Northern Illinois University

NIU Office of Public Affairs

News Release

Contact: Joe King, NIU Office of Public Affairs
(815) 753-4299

February 8, 2008

NIU-ROCK plays matchmaker for Rockford company

Rockford, Ill. — People don’t often think of engineers as matchmakers, but the engineers at NIU’s Rapid Optimization of Commercial Knowledge (NIU-ROCK) group aren’t afraid of working against stereotype.

Their goal is to make the Rock River Valley a vital link in the Department of Defense supply chain, and sometimes, they have found that the best way to achieve that goal is to make a few introductions. Case in point – Protoform, a Rockford-based company with a new laser cladding technology to refurbish worn metal parts, which produces results superior to methods used by industry today.

“Protoform is a terrific example of what NIU-ROCK is trying to do,” says Director Dick Johnson. “It not only demonstrates our skill as matchmakers, but also showcases our efforts to bring new technologies to Rockford and create a new pool of manufacturers for the Department of Defense.”

This particular bit of matchmaking began with Alion, where Johnson and his assistant director, Al Swiglo, had actually helped create the new laser cladding process that can salvage expensive, high-wear parts that in the past had to be thrown away. It could be machine parts, propeller shafts, rail car parts, even parts used in river locks. Sometimes it can do the job for as little as 10 percent of the cost of replacing the part. Often, the refurbished piece is stronger and better than a new one.

Unique in its use of diode lasers, it is superior to older versions of the process because it allows for better heat control, meaning less melting of the base layer, resulting in a much better finished product. A panel of international scientists recognized the process as one of the 100 most important new technological innovations of 2004, and its effectiveness has been proven restoring parts for the U.S. Navy.

Despite such accolades and success, the technology has been slow to catch on commercially. To remedy that, NIU-ROCK turned to Mike Molander who has spent his entire career in the fabrication industry, including 27 years at L.J. Fabricators, where he was the vice president of technical services. That company had a history of being an early adopter of new technologies, embracing them and introducing them to the Rockford market. That mindset was just what NIU-ROCK was seeking.

“We were looking for someone with experience in the manufacturing sector with the marketing skills to take this process to market. We had worked with Mike on other projects and knew he was the right man for the job,” said Swiglo.

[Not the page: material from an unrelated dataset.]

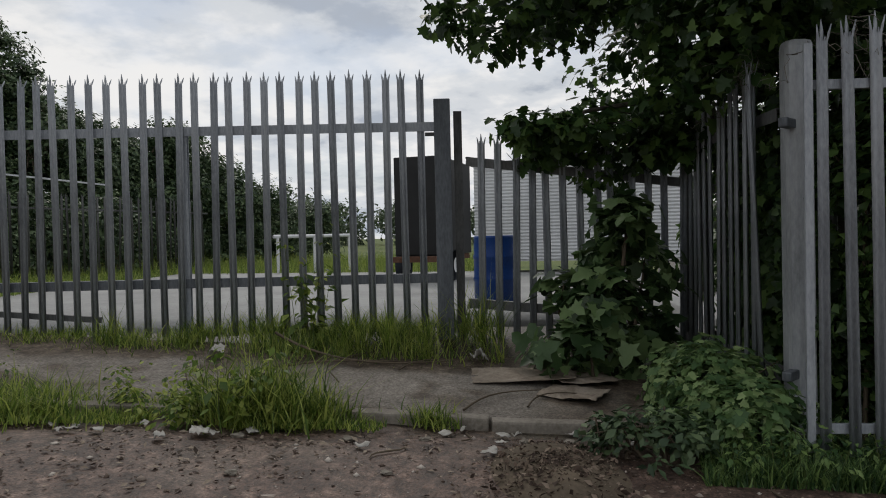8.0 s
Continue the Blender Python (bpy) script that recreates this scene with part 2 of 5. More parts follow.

The final piece of the puzzle was the Abilities Center, which has long worked to give individuals skills they could apply at local manufacturers. Johnson and Swiglo knew the organization was looking to expand their programs to include more “cutting edge” skills, and recognized laser cladding as a perfect fit as it complements existing manufacturing capabilities in Rockford.

The combination of skills that Alion, Molander and the Abilities Center bring to the project believe all involved, could soon launch a new industry in Rockford, attracting new military and commercial contracts that will translate into the type of well-paying manufacturing jobs that have been increasingly scarce in Rockford.

Protoform is currently pursuing not just military contracts, but is also touting the technology to industries ranging from food processing to mining. It is only a matter of time, Molander believes before the technology catches on and jobs can be created. None of that would have been possible, without NIU-Rock, he says.

“NIU- ROCK is a good group of people to be working with, they are very dedicated to Rockford and to me,” Molander says. They have stuff going on all over the place, every time I see them they have something new and its all on the cusp - which is an exciting place to be.”